▶ **Problem statement**
Return precisely the span of lines from the top of the material below to the line containing "return 1 + round(t * FPS)", both included. Pictures are excluded.

## START Source material

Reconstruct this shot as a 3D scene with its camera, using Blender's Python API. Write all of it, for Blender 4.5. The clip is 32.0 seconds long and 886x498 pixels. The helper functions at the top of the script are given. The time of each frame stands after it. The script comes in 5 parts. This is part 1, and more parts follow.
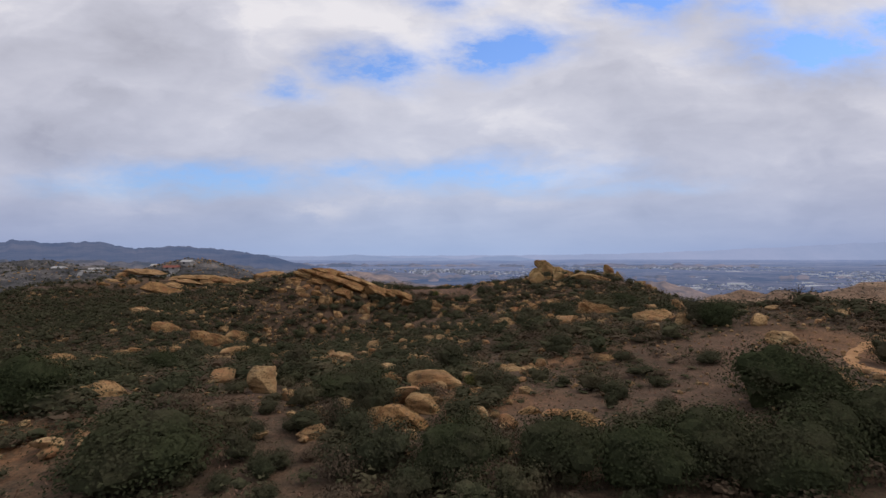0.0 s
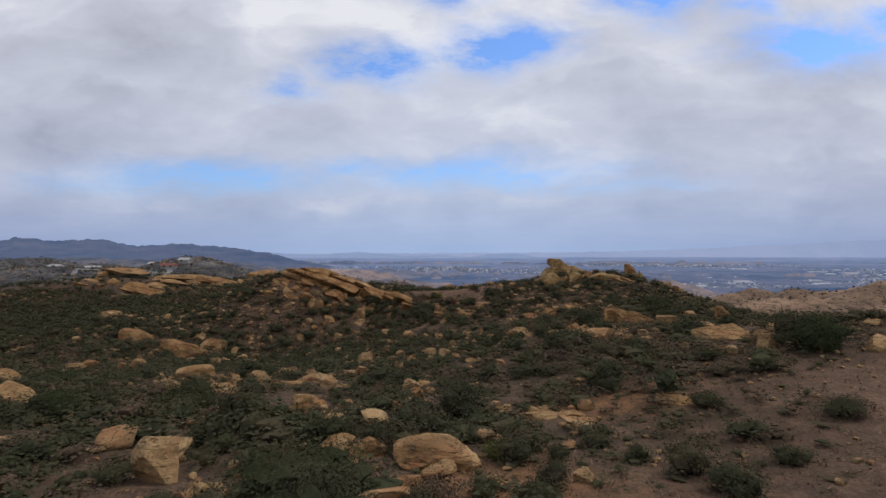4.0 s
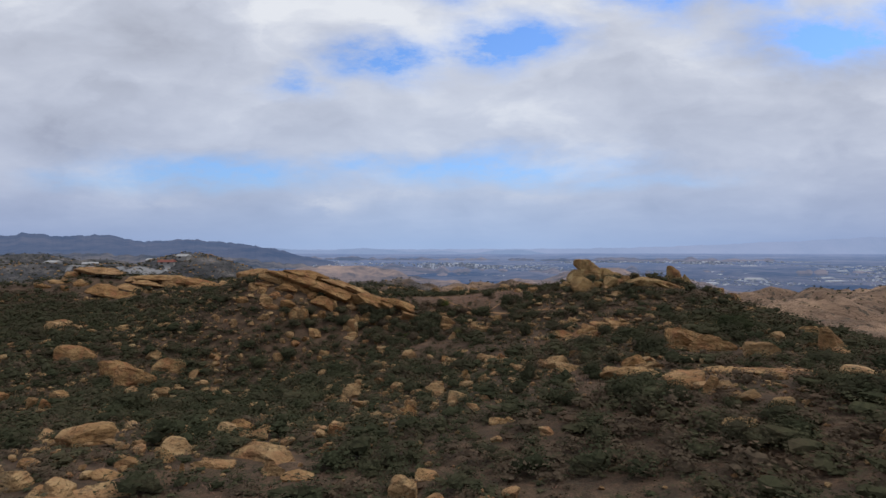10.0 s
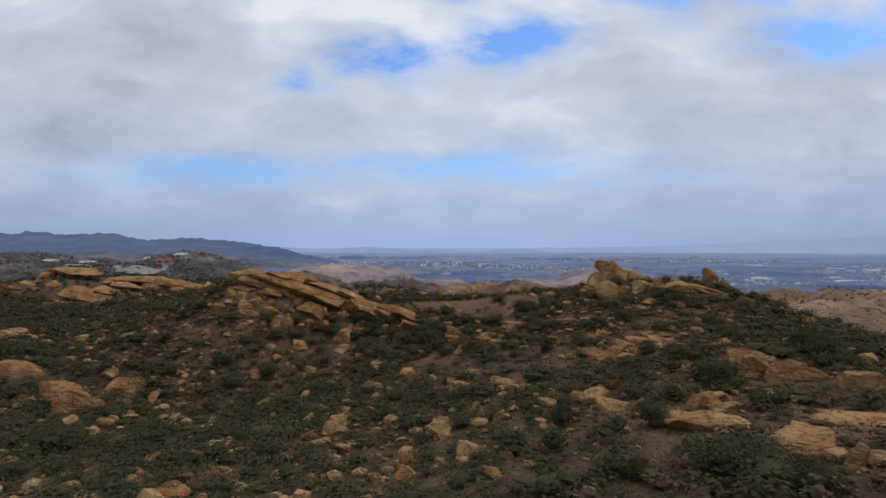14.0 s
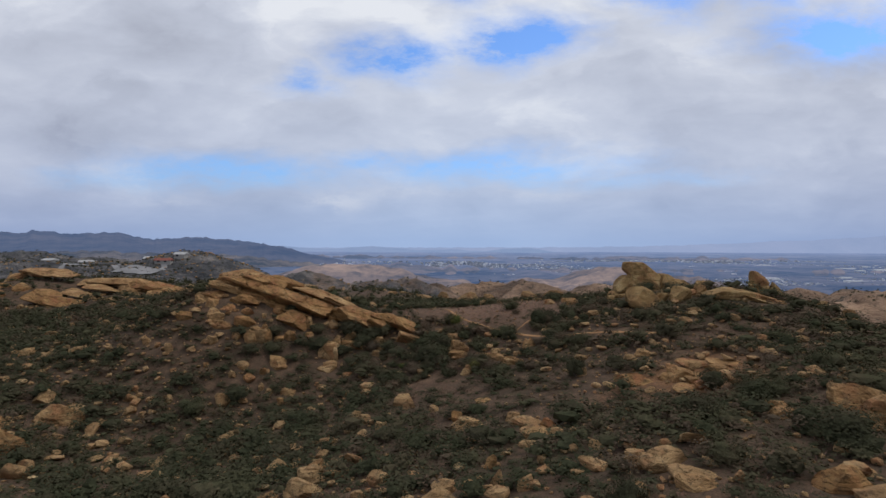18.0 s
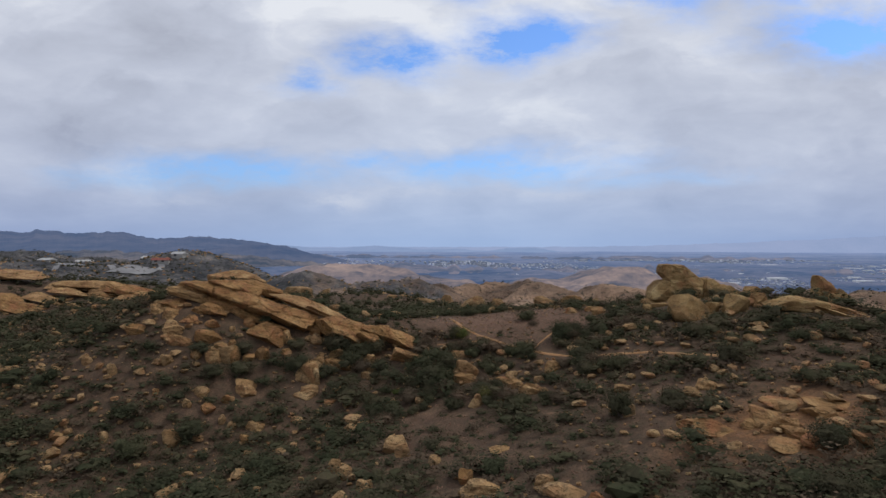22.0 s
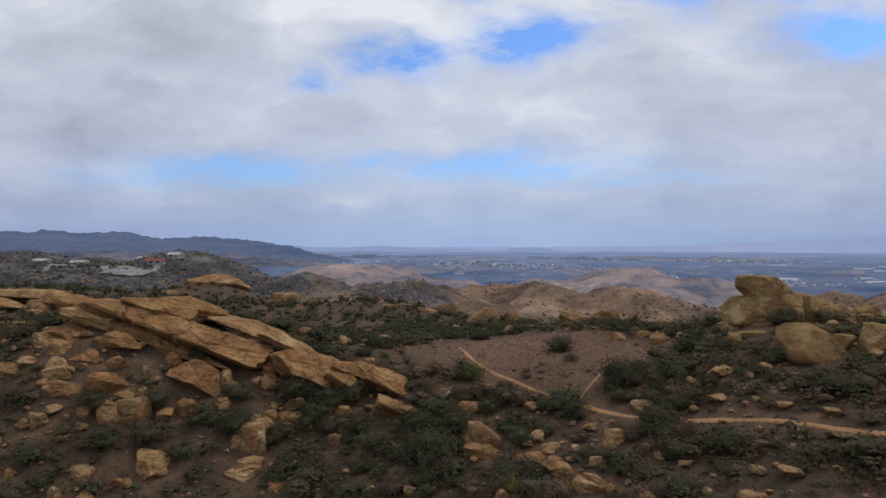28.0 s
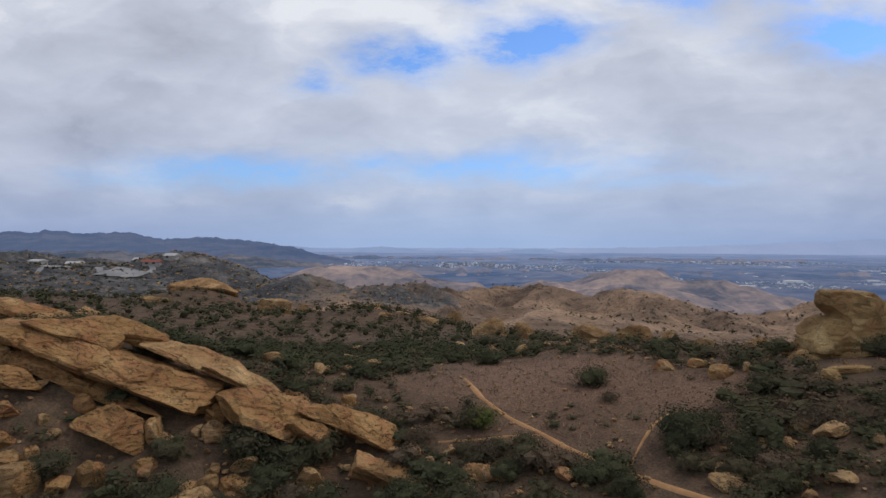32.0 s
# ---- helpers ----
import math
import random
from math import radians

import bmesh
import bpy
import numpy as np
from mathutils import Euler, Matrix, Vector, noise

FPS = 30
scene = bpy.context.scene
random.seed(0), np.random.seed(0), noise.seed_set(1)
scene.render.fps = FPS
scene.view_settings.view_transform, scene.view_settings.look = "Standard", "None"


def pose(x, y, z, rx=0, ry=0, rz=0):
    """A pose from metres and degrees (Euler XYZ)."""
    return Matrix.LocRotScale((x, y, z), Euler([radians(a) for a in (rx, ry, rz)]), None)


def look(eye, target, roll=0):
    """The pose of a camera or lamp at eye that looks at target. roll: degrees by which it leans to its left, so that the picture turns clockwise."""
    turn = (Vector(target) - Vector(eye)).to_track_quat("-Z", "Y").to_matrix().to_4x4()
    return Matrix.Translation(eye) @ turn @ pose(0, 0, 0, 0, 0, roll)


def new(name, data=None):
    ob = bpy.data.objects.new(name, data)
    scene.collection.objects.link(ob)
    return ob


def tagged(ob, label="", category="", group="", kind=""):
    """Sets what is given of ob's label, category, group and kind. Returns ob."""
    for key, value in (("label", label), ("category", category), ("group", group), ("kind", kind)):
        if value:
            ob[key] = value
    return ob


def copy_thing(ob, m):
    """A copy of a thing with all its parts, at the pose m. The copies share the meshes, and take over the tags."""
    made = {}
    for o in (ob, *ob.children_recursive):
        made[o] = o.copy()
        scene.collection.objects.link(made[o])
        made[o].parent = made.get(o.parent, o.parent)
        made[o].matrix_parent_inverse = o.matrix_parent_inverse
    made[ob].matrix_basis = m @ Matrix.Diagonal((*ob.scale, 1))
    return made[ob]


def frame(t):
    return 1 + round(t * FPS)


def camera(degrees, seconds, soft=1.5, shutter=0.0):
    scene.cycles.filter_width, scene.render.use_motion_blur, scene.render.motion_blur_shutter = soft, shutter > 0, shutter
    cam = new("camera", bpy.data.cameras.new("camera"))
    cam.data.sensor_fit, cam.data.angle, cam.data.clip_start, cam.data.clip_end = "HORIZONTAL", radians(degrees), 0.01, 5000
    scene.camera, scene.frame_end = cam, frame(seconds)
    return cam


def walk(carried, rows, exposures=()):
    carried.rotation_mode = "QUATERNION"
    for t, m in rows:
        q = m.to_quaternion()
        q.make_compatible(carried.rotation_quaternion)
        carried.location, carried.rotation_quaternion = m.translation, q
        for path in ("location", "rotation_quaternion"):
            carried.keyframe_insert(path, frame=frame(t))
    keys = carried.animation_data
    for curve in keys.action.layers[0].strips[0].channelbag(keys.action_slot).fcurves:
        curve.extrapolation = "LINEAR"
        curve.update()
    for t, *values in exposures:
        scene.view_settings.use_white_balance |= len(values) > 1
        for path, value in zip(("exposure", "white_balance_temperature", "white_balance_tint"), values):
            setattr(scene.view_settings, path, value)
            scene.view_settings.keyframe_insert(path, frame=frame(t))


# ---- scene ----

## END Source material

▶ **Exercise answer**
Reconstruct this shot as a 3D scene with its camera, using Blender's Python API. Write all of it, for Blender 4.5. The clip is 32.0 seconds long and 886x498 pixels. The helper functions at the top of the script are given. The time of each frame stands after it. The script comes in 5 parts. This is part 1, and more parts follow.
0.0 s
4.0 s
10.0 s
14.0 s
18.0 s
22.0 s
28.0 s
32.0 s
# ---- helpers ----
import math
import random
from math import radians

import bmesh
import bpy
import numpy as np
from mathutils import Euler, Matrix, Vector, noise

FPS = 30
scene = bpy.context.scene
random.seed(0), np.random.seed(0), noise.seed_set(1)
scene.render.fps = FPS
scene.view_settings.view_transform, scene.view_settings.look = "Standard", "None"


def pose(x, y, z, rx=0, ry=0, rz=0):
    """A pose from metres and degrees (Euler XYZ)."""
    return Matrix.LocRotScale((x, y, z), Euler([radians(a) for a in (rx, ry, rz)]), None)


def look(eye, target, roll=0):
    """The pose of a camera or lamp at eye that looks at target. roll: degrees by which it leans to its left, so that the picture turns clockwise."""
    turn = (Vector(target) - Vector(eye)).to_track_quat("-Z", "Y").to_matrix().to_4x4()
    return Matrix.Translation(eye) @ turn @ pose(0, 0, 0, 0, 0, roll)


def new(name, data=None):
    ob = bpy.data.objects.new(name, data)
    scene.collection.objects.link(ob)
    return ob


def tagged(ob, label="", category="", group="", kind=""):
    """Sets what is given of ob's label, category, group and kind. Returns ob."""
    for key, value in (("label", label), ("category", category), ("group", group), ("kind", kind)):
        if value:
            ob[key] = value
    return ob


def copy_thing(ob, m):
    """A copy of a thing with all its parts, at the pose m. The copies share the meshes, and take over the tags."""
    made = {}
    for o in (ob, *ob.children_recursive):
        made[o] = o.copy()
        scene.collection.objects.link(made[o])
        made[o].parent = made.get(o.parent, o.parent)
        made[o].matrix_parent_inverse = o.matrix_parent_inverse
    made[ob].matrix_basis = m @ Matrix.Diagonal((*ob.scale, 1))
    return made[ob]


def frame(t):
    return 1 + round(t * FPS)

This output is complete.